Recently we held a seminar on How to Manage Your Finances in an Unsettling Economy. Attendees were taught about the importance of creating and sticking to a budget or spending plan, how to reduce acquired debt, and how to improve their credit score.
The importance of managing credit and controlling debt was discussed. Attendees were given a few creative ways to cut unnecessary spending, and how to pay off debt as quickly as possible. It was stressed to attendees the importance of why a good credit score was important -good credit helps you to build personal financial wealth, secure goods and services now – but pay for them later, it affects interest rates and fees you pay, and it can help you to achieve your short and long term goals.
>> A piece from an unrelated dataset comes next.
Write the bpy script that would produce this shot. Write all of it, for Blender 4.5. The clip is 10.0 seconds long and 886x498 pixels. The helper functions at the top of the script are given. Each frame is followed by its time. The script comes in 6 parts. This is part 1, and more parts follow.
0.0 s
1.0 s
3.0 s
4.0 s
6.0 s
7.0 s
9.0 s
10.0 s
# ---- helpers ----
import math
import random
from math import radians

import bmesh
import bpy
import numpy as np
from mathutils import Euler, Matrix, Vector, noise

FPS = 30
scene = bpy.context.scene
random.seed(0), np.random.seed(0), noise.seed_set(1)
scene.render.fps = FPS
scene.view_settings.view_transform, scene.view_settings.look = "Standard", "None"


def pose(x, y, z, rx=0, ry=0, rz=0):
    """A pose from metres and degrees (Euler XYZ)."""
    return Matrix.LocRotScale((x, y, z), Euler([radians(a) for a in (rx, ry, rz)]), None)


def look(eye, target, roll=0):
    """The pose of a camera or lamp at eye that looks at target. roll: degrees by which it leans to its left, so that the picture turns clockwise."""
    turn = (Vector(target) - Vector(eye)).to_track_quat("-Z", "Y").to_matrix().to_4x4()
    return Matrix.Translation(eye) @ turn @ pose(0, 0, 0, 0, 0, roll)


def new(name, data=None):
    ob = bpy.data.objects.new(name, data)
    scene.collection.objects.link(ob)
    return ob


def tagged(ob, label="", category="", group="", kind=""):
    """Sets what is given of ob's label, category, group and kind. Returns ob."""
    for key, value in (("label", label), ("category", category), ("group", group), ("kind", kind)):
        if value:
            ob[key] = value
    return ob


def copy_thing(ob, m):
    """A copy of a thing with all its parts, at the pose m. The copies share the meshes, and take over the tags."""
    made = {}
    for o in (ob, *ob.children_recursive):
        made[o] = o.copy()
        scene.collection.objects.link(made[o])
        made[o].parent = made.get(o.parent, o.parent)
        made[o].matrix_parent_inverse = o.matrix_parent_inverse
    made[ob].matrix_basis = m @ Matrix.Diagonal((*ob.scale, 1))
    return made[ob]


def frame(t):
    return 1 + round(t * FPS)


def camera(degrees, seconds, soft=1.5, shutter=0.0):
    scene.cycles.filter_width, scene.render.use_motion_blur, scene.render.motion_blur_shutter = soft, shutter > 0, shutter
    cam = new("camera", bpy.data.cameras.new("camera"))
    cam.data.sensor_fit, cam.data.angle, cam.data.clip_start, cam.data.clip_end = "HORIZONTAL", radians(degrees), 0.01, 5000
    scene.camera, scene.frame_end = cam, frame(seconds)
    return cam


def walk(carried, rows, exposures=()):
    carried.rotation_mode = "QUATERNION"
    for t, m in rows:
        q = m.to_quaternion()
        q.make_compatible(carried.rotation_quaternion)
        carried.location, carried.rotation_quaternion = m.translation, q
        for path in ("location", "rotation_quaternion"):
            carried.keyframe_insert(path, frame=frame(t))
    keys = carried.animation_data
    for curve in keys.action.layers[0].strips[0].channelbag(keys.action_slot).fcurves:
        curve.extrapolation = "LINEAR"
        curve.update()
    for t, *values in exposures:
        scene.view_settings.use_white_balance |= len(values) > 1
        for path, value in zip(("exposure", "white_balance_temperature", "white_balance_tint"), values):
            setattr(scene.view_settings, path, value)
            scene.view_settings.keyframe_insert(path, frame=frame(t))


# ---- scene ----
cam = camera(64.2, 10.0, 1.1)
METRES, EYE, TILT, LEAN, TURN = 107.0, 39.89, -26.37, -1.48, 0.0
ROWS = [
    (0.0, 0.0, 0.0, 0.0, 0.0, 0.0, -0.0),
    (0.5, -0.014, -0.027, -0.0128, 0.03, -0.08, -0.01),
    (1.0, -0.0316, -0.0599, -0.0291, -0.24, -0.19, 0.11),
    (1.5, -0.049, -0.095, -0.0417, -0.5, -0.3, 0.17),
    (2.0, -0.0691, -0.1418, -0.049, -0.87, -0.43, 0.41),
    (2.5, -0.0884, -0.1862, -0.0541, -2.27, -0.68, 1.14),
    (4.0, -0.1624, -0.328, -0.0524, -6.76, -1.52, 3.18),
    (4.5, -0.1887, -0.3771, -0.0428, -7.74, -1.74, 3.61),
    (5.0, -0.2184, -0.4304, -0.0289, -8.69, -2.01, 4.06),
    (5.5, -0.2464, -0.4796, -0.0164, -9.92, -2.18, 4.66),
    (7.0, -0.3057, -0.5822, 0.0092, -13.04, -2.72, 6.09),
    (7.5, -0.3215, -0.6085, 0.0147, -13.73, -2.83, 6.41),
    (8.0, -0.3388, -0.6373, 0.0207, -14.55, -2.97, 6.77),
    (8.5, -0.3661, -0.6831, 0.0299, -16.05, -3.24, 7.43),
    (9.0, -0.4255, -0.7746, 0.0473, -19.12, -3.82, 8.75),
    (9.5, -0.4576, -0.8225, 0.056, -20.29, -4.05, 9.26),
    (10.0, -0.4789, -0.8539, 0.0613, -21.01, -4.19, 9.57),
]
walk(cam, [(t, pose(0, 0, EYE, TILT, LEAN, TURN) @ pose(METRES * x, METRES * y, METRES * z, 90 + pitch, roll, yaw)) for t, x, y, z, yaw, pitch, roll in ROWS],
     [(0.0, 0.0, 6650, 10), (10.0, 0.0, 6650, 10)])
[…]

Seminar attendees were also informed that their credit scores were made up of the following information about them: 35% of your credit score comes from your payment history, 30% from other amounts you owe, 15% comes from the length of credit history, 10% from the types of credit used, and another 10% from new credit. A credit score can be improved by paying bills on time, keeping credit card balances low and paying them off in full when possible, not opening unnecessary credit card accounts, and by not closing unused cards – which can raise your balance to limit ratio and actually lower your credit score.
First Financial offers a program called Debt in Focus, which is a free, anonymous online debt management tool.
The budgeting portion of the seminar emphasized the significance of creating a plan for monthly expenses at the beginning of the month – and tracking it on the computer in an Excel spreadsheet, or by using a budgeting program such as Microsoft Money, online banking, or a mobile phone app. Regardless of the method chosen to create a budget, recurring or fixed monthly expenses should always be entered first, examples include: mortgage/rent; monthly utilities; and any debts such as auto loans, student loans, or credit card. Next, flexible expenses, or things you have control over should be entered – such as: entertainment, food, clothing, and household expenses.
It’s important to find a healthy balance between the power you have over money, and the power money has over you. A budget is often considered a spending plan, but it’s also a savings plan.